WHAT THIS TASK INVOLVES>
Can you transcribe every line exactly and leave the pictures behind?

--*--

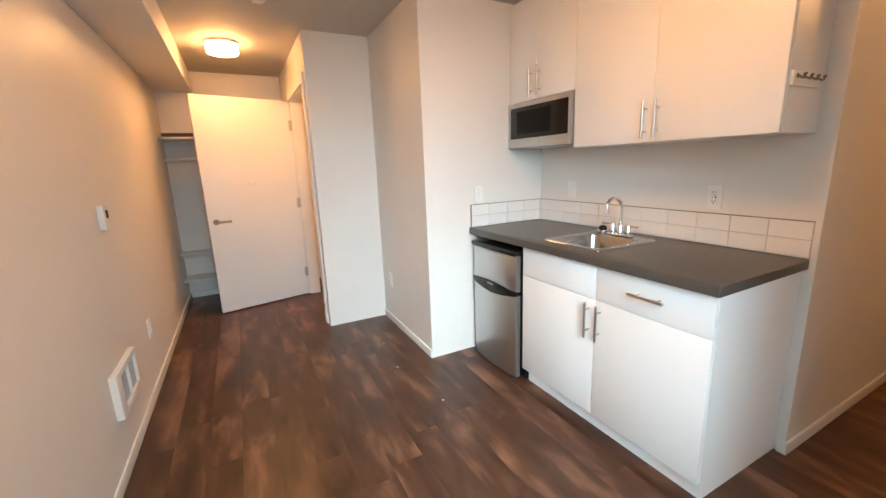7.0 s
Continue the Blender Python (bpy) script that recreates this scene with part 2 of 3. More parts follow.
# ---- plan ----
W, N, S, C = 0.672, 4.77, -0.06, 2.375      # west, north and south walls, ceiling
HALL, BACK, KEND = 2.035, 2.10, 3.69         # hall's east wall, kitchen's back and end walls
NOOK, JX, JY, END = 3.075, 4.675, 3.585, 6.35
WY0, WY1, WZ0, WZ1 = 3.53, 4.39, 0.88, 2.27  # window opening
T = 0.15

bm = bmesh.new()
box(bm, W - T, W, S - T, WY0, 0, C)
box(bm, W - T, W, WY1, N + T, 0, C)
box(bm, W - T, W, WY0, WY1, 0, WZ0)
box(bm, W - T, W, WY0, WY1, WZ1, C)
solid("wall_west", bm, PAINT, "greige painted wall with a window opening", "wall", kind="structure")
solid("wall_north", slab(W, END + T, N, N + T, 0, C), PAINT, "long greige painted wall below a dropped soffit", "wall", kind="structure")
solid("wall_soffit", slab(W, END, 4.445, N, 2.168, C, bevel=0.004), PAINT, "boxed greige soffit along the ceiling", "soffit", kind="structure")
DX0, DX1, DZ = 0.745, 1.648, 2.005
bm = bmesh.new()
box(bm, W, DX0, S - T, S, 0, C)
box(bm, DX1, HALL, S - T, S, 0, C)
box(bm, DX0, DX1, S - T, S, DZ, C)
solid("wall_south", bm, PAINT, "greige painted wall round the entry door", "wall", kind="structure")
solid("wall_hall_east", slab(HALL, HALL + 0.12, S - T, BACK, 0, C), PAINT, "greige painted hallway wall with a rounded corner", "wall", kind="structure")
solid("wall_kitchen_back", slab(HALL + 0.12, KEND + 0.1, BACK - 0.12, BACK, 0, C), PAINT, "greige painted wall behind the kitchenette", "wall", kind="structure")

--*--

OUTPUT>
7.0 s
Continue the Blender Python (bpy) script that recreates this scene with part 2 of 3. More parts follow.
# ---- plan ----
W, N, S, C = 0.672, 4.77, -0.06, 2.375      # west, north and south walls, ceiling
HALL, BACK, KEND = 2.035, 2.10, 3.69         # hall's east wall, kitchen's back and end walls
NOOK, JX, JY, END = 3.075, 4.675, 3.585, 6.35
WY0, WY1, WZ0, WZ1 = 3.53, 4.39, 0.88, 2.27  # window opening
T = 0.15

bm = bmesh.new()
box(bm, W - T, W, S - T, WY0, 0, C)
box(bm, W - T, W, WY1, N + T, 0, C)
box(bm, W - T, W, WY0, WY1, 0, WZ0)
box(bm, W - T, W, WY0, WY1, WZ1, C)
solid("wall_west", bm, PAINT, "greige painted wall with a window opening", "wall", kind="structure")
solid("wall_north", slab(W, END + T, N, N + T, 0, C), PAINT, "long greige painted wall below a dropped soffit", "wall", kind="structure")
solid("wall_soffit", slab(W, END, 4.445, N, 2.168, C, bevel=0.004), PAINT, "boxed greige soffit along the ceiling", "soffit", kind="structure")
DX0, DX1, DZ = 0.745, 1.648, 2.005
bm = bmesh.new()
box(bm, W, DX0, S - T, S, 0, C)
box(bm, DX1, HALL, S - T, S, 0, C)
box(bm, DX0, DX1, S - T, S, DZ, C)
solid("wall_south", bm, PAINT, "greige painted wall round the entry door", "wall", kind="structure")
solid("wall_hall_east", slab(HALL, HALL + 0.12, S - T, BACK, 0, C), PAINT, "greige painted hallway wall with a rounded corner", "wall", kind="structure")
solid("wall_kitchen_back", slab(HALL + 0.12, KEND + 0.1, BACK - 0.12, BACK, 0, C), PAINT, "greige painted wall behind the kitchenette", "wall", kind="structure")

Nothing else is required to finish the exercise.